Tuesday, October 28, 2008

Inflation? Naw . . . Bad Economics? Yeah . . .

That giant sucking sound?
That's the tempest readying itself . . .

There is an inflationary spike somewhere out there.
Here is a longer-term view:

Notice how this spike dwarfs 2001 post-9/11.

Monetary Trends
Research Division of the Federal Reserve Bank of St. Louis
November 2008

This won't/can't (please!) continue: by doing so the Fed is both providing the mustard-seeds for the next bubble/bubble-correction, as well as creating inflation.

And while we're at it: let's take a moment on the basic economics of this bailout. Basically, the government has determined to accommodate a higher deficit through this bailout (though watch for the creative accounting techniques that will be used to somehow try to keep this "off the books"). What are the federal government's options to make this accommodation? There are four (4) basic options:
  1. The government can sell its debt domestically and suffer high interest rates;
  2. The government can monetize its debt and suffer inflation;
  3. The government can export its debt and suffer an international trade imbalance;
  4. The government can increase taxes.
These are the basic options for raising more funds. Realistically, the feds will not rely on only one solution too heavily but, instead, will pursue all avenues simultaneously. Theoretically, the most "rational" approach is for the feds to borrow domestically, monetize, sell debt abroad, and levy taxes until the last dollar raised is equally burdensome - so to speak - to the voting public.

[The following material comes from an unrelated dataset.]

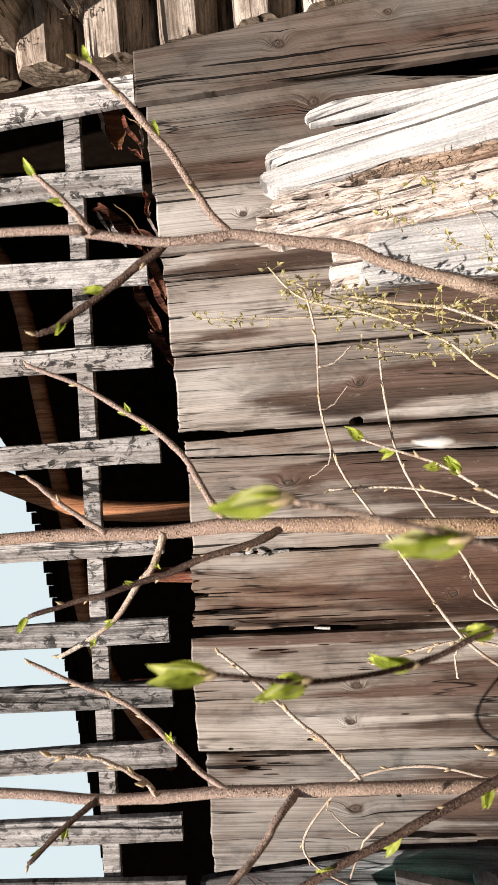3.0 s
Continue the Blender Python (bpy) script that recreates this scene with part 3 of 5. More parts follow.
def box_into(bm, size, m=Matrix(), bevel=0.0, mat=0):
    r = bmesh.ops.create_cube(bm, size=1.0, matrix=m @ Matrix.Diagonal((*size, 1)))
    faces = {f for v in r["verts"] for f in v.link_faces}
    if bevel:
        edges = list({e for v in r["verts"] for e in v.link_edges})
        out = bmesh.ops.bevel(bm, geom=edges, offset=bevel, segments=2, affect="EDGES", profile=0.6)
        faces = {f for f in faces if f.is_valid} | set(out["faces"])
    for f in faces:
        f.material_index = mat
    return faces


def bar(a, b, w, d, seed=0.0, n=14, rough=0.0012):
    """A sawn bar from a to b, w wide along x and d deep, with slightly uneven faces."""
    a, b = Vector(a), Vector(b)
    way = (b - a).normalized()
    side = Vector((1, 0, 0)) - way * way.x
    side.normalize()
    back = way.cross(side)
    if back.y < 0:
        back = -back
    bm = bmesh.new()
    rings = []
    c = min(w, d) * 0.08
    corner = [(-w / 2 + c, -d / 2), (w / 2 - c, -d / 2), (w / 2, -d / 2 + c), (w / 2, d / 2), (-w / 2, d / 2), (-w / 2, -d / 2 + c)]
    for k in range(n + 1):
        p = a.lerp(b, k / n)
        ring = []
        for i, (u, v) in enumerate(corner):
            e = rough * n3(k * 0.7, i * 3.3, seed, seed)
            ring.append(bm.verts.new(p + side * (u + e) + back * (v + e * 0.6) + way * (rough * 2 * n3(i * 2.2, seed, 9) * (k in (0, n)))))
        rings.append(ring)
    m = len(corner)
    for k in range(n):
        for i in range(m):
            j = (i + 1) % m
            bm.faces.new((rings[k][i], rings[k][j], rings[k + 1][j], rings[k + 1][i]))
    bm.faces.new(rings[0][::-1])
    bm.faces.new(rings[-1])
    bmesh.ops.recalc_face_normals(bm, faces=bm.faces)
    return bm


def leaf_into(bm, at, way, face, length, width, fold=0.5, curl=0.3, pleats=4, seed=0.0):
    """One leaf: folded along the midrib, pleated by its veins, with a toothed edge."""
    at, way = Vector(at), Vector(way).normalized()
    side = way.cross(Vector(face)).normalized()
    up = side.cross(way)
    nl = pleats * 2 + 2
    grid = []
    for k in range(nl + 1):
        s = k / nl
        w = width * 0.5 * (math.sin(math.pi * s ** 0.72) ** 0.85 if 0 < s < 1 else 0.0) * (1 + 0.035 * (k % 2))
        row = []
        for u in (-1.0, -0.5, 0.0, 0.5, 1.0):
            lift = fold * abs(u) * w + 0.03 * width * (k % 2) * abs(u)
            row.append(bm.verts.new(at + way * (length * s - 0.12 * length * s * s * curl) + side * (u * w * (1 - 0.3 * fold)) + up * (lift - curl * length * s * s + 0.04 * length * n3(s * 3, u, seed))))
        grid.append(row)
    for k in range(nl):
        for j in range(4):
            f = bm.faces.new((grid[k][j], grid[k][j + 1], grid[k + 1][j + 1], grid[k + 1][j]))
            f.smooth = True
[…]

Since none of these are popular actions, it provides an interesting case for discovering the ways of human nature in political actions. Over the last century or so, in its efforts to find ever new ways of masking our ability to perceive the true costs involved, the fed has gone from taxing directly to borrowing domestically to monetizing debt to exporting debt to hiding debt (think of the accounting-rules change under the Clinton administration in the late 1990s to hide the true deficit, and thereby create a "surplus").

Now, I just finished saying the feds will not rely on only one solution too heavily; but, there are constraints. If foreign governments can't or won't invest in our debt, option (3) is reduced and creates greater pressure on the other three options, etc. So far, the feds have relied most heavily on option (2), hence the charts above. We'll have to wait to see what comes next.